Other perceptions of writers and characters can feel a little out of keeping with the spirit of writers’ house tours. In Concord, Massachusetts, my daughter and I visited Orchard House, where Louisa May Alcott once lived. In the parlor, the docent pointed out a sausage-shaped orange “mood pillow.” “When the pillow is upright, that means you are welcome to join Jo in her room, but when the pillow is down, it means, ‘Don’t come in, I’m in a writing vortex,’” the docent explained.

Luckily for us, the current position of the pillow favored the social Alcott over the reclusive creative one. “So, as you can see, the pillow is upright,” the docent observed, “so we are all welcome to join her upstairs.”

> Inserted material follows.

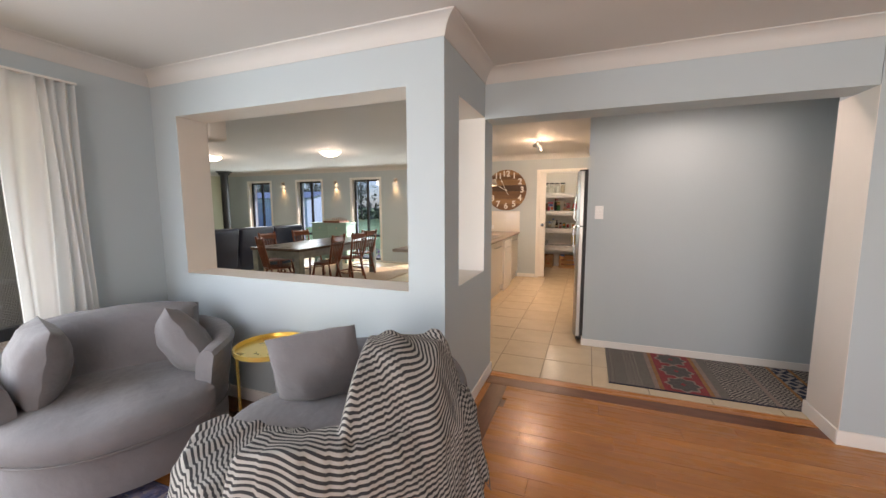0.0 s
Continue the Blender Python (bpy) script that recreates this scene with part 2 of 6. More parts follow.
def wall_mesh(along, c0, c1, a0, a1, z0, z1, openings=()):
    """A wall of real thickness c0..c1; openings (a0, a1, z0, z1) go through it, their reveals in the second material."""
    cuts_a = sorted({a0, a1, *(min(max(v, a0), a1) for o in openings for v in o[:2])})
    cuts_z = sorted({z0, z1, *(min(max(v, z0), z1) for o in openings for v in o[2:])})
    solid = {}
    for i in range(len(cuts_a) - 1):
        for k in range(len(cuts_z) - 1):
            ma, mz = (cuts_a[i] + cuts_a[i + 1]) / 2, (cuts_z[k] + cuts_z[k + 1]) / 2
            solid[i, k] = not any(o[0] < ma < o[1] and o[2] < mz < o[3] for o in openings)
    bm, memo = bmesh.new(), {}

    def vert(a, c, z):
        key = (round(a, 5), round(c, 5), round(z, 5))
        if key not in memo:
            memo[key] = bm.verts.new((a, c, z) if along == "x" else (c, a, z))
        return memo[key]

    def quad(pts, slot):
        f = bm.faces.new([vert(*p) for p in pts])
        f.material_index = slot

    last_a, last_z = len(cuts_a) - 2, len(cuts_z) - 2
    for (i, k), full in solid.items():
        if not full:
            continue
        p, q, r, s = cuts_a[i], cuts_a[i + 1], cuts_z[k], cuts_z[k + 1]
        quad([(p, c0, r), (q, c0, r), (q, c0, s), (p, c0, s)], 0)
        quad([(p, c1, r), (q, c1, r), (q, c1, s), (p, c1, s)], 0)
        for (di, dk), pts in {(-1, 0): [(p, c0, r), (p, c1, r), (p, c1, s), (p, c0, s)], (1, 0): [(q, c0, r), (q, c1, r), (q, c1, s), (q, c0, s)],
                              (0, -1): [(p, c0, r), (q, c0, r), (q, c1, r), (p, c1, r)], (0, 1): [(p, c0, s), (q, c0, s), (q, c1, s), (p, c1, s)]}.items():
            ni, nk = i + di, k + dk
            outer = not (0 <= ni <= last_a and 0 <= nk <= last_z)
            if outer or not solid[ni, nk]:
                quad(pts, 0 if outer else 1)
    return bm


def wall(name, along, c0, c1, a0, a1, z0, z1, openings=(), paint=None, reveal=None, label="painted plaster wall in pale blue grey"):
    return structure(part(name, wall_mesh(along, c0, c1, a0, a1, z0, z1, openings), [paint or PAINT, reveal or REVEAL]), label, "wall")


COVE = [(0, 0), (0, -0.092), (0.005, -0.092), (0.009, -0.078), (0.016, -0.058), (0.028, -0.038), (0.044, -0.022), (0.064, -0.011), (0.084, -0.006), (0.088, 0)]


def cornice(name, p, q, inward, top, start=0.0, end=0.0, size=1.0):
    """A cove cornice from p to q (x, y) under a ceiling; start/end are the mitre shifts (+1 outer corner, -1 inner)."""
    bm = bmesh.new()
    p, q, n = Vector((*p, 0)), Vector((*q, 0)), Vector((*inward, 0))
    d = (q - p).normalized()
    ends = []
    for base, sign, mit in ((p, -1, start), (q, 1, end)):
        ends.append([bm.verts.new(base + n * a * size + d * sign * mit * a * size + Vector((0, 0, top + b * size))) for a, b in COVE])
    k = len(COVE)
    for i in range(k):
        bm.faces.new((ends[0][i], ends[0][(i + 1) % k], ends[1][(i + 1) % k], ends[1][i]))
    bm.faces.new(ends[0])
    bm.faces.new(ends[1])
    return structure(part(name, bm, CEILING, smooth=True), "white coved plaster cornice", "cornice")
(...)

I was overcome by an overpowering urge to knock the pillow flat. My daughter, then fourteen, whispered, “Let’s push the pillow over.”

We pondered for a moment while the rest of the group filed toward the stairs. The docent remained rooted in place, watching us, clearly intending to keep a firm eye on every member of the group and then take up the rear as she herded us upstairs. Maybe every tour group has a rebel or two. Perhaps there had been troubling pillow tipping incidents in the past.

As we were ushered away from the mood pillow, I had a moment of dissonance, firmly convinced that if the somewhat rebellious Jo March were a contemporary teenager on that tour, she would have pushed the pillow over.